### Task statement
Take every line from the first down to the line with "scene = bpy.context.scene" and set it down exactly, without the pictures.

### Data provided
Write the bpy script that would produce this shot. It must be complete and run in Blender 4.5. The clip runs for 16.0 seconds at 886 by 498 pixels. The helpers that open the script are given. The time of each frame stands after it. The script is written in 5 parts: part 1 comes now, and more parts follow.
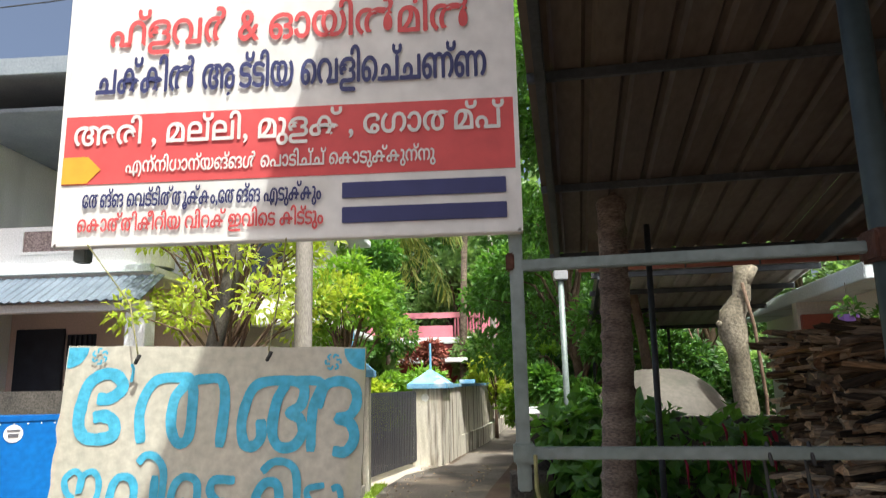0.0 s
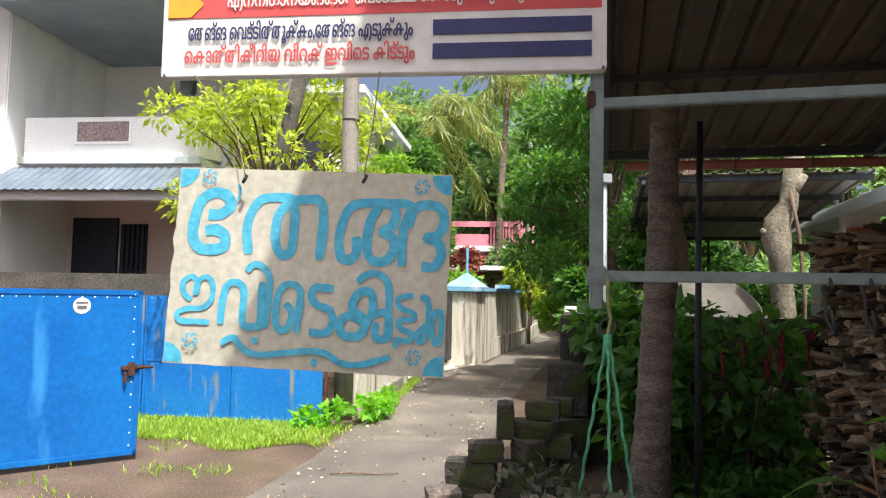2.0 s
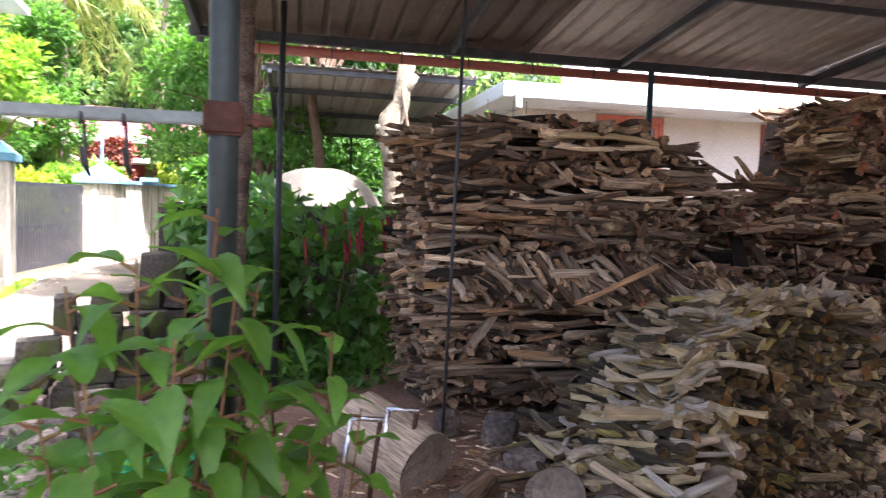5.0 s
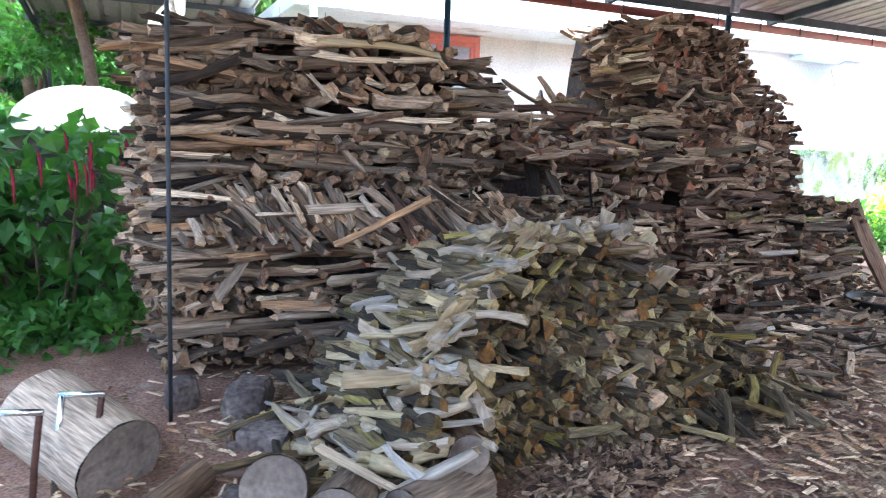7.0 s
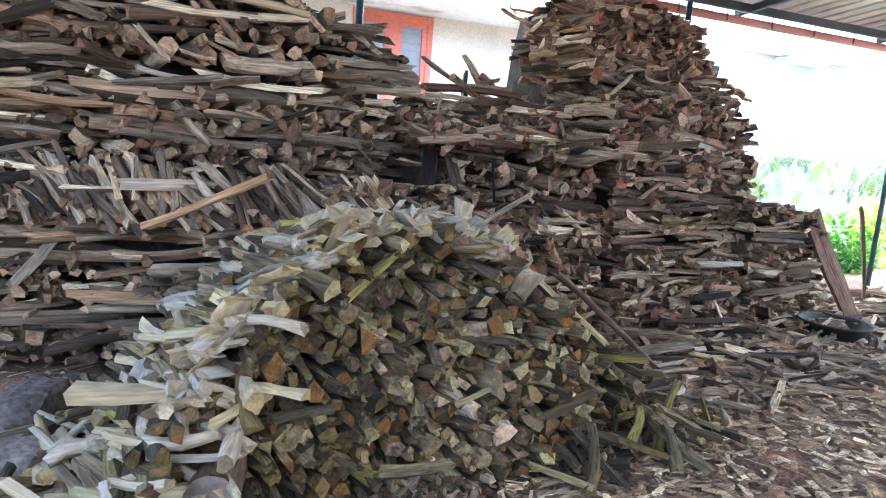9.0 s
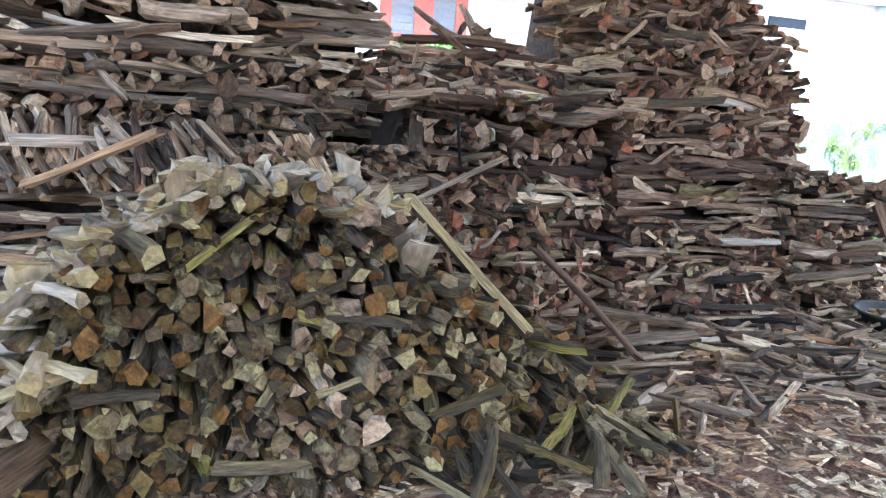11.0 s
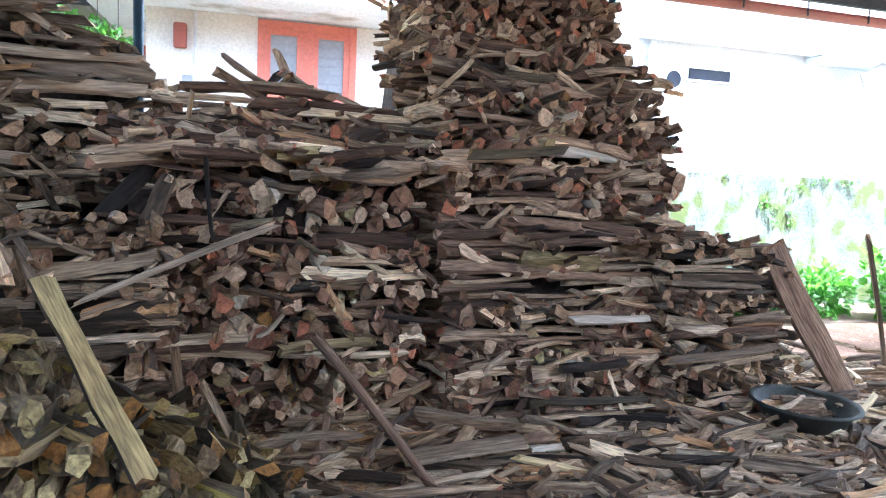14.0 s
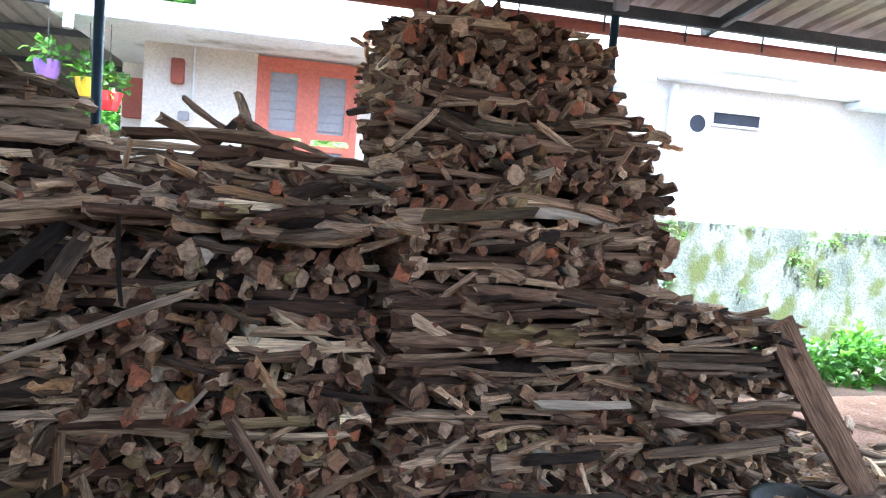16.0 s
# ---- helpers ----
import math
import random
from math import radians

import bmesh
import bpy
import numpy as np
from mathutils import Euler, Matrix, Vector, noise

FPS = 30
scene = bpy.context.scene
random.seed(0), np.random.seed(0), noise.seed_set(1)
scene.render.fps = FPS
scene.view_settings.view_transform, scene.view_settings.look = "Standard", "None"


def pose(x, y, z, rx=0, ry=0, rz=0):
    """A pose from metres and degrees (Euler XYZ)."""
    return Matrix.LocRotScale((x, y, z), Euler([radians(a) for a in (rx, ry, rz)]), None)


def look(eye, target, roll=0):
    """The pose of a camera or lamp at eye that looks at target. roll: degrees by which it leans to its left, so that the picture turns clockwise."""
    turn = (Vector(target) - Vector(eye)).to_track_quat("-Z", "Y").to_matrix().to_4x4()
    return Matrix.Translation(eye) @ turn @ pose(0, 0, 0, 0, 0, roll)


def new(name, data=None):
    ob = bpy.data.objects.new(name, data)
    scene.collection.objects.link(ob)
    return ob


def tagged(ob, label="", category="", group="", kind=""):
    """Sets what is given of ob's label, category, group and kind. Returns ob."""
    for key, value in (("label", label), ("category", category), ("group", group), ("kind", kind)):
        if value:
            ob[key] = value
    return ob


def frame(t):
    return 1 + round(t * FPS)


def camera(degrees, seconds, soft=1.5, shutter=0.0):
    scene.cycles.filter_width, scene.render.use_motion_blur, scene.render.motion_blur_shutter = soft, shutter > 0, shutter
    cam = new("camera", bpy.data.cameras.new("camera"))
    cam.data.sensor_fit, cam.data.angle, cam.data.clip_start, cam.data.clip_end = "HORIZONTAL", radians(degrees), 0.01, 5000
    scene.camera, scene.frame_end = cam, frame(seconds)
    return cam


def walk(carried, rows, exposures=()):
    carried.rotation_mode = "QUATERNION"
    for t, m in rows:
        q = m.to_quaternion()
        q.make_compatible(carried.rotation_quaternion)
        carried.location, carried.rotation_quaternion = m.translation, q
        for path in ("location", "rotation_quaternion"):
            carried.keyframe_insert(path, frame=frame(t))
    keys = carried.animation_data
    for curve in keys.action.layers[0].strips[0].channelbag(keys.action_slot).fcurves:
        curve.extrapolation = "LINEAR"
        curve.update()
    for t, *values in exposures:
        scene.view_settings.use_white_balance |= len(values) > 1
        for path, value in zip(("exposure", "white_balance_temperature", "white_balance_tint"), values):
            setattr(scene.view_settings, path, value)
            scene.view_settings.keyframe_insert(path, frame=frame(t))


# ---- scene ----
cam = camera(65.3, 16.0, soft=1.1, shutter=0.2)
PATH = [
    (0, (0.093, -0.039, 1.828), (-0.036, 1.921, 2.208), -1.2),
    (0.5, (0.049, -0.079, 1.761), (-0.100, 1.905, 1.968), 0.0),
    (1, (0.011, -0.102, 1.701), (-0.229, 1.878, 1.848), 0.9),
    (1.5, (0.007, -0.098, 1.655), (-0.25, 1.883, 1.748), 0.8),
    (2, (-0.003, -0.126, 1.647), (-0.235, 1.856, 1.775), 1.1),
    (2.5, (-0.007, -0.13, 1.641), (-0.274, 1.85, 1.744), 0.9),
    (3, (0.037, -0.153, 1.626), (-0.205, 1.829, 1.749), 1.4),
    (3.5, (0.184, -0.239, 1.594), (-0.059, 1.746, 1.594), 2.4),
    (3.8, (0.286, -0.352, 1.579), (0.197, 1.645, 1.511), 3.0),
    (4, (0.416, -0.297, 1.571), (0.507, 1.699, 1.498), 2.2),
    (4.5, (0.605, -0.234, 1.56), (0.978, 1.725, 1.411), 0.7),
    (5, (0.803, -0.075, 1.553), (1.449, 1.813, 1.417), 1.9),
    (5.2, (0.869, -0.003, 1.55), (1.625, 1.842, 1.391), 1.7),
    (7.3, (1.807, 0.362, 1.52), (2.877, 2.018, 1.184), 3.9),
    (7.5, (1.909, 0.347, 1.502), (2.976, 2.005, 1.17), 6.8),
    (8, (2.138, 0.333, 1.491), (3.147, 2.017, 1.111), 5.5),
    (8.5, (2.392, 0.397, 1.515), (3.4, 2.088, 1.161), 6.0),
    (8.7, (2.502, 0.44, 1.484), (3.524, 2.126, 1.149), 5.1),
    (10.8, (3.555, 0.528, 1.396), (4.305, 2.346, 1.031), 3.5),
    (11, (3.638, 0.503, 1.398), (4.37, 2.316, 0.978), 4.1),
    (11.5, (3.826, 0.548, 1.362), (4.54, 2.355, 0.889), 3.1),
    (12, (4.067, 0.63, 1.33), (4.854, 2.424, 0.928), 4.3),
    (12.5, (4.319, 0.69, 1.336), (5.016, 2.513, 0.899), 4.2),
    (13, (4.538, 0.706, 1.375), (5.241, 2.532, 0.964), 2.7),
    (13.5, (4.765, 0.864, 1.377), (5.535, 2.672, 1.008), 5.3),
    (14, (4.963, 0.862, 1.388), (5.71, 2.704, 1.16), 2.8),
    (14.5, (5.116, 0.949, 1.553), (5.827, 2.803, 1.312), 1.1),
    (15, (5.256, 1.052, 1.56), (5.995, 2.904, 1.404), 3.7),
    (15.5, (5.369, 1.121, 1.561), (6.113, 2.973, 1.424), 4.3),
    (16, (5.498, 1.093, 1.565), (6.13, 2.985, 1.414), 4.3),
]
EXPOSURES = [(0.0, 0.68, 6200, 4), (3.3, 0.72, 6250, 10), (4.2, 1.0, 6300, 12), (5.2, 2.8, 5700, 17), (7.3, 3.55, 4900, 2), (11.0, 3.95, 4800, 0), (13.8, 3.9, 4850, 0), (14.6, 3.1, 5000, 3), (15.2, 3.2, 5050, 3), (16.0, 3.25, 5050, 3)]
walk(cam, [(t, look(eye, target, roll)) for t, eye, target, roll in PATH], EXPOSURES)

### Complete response
Write the bpy script that would produce this shot. It must be complete and run in Blender 4.5. The clip runs for 16.0 seconds at 886 by 498 pixels. The helpers that open the script are given. The time of each frame stands after it. The script is written in 5 parts: part 1 comes now, and more parts follow.
0.0 s
2.0 s
5.0 s
7.0 s
9.0 s
11.0 s
14.0 s
16.0 s
# ---- helpers ----
import math
import random
from math import radians

import bmesh
import bpy
import numpy as np
from mathutils import Euler, Matrix, Vector, noise

FPS = 30
scene = bpy.context.scene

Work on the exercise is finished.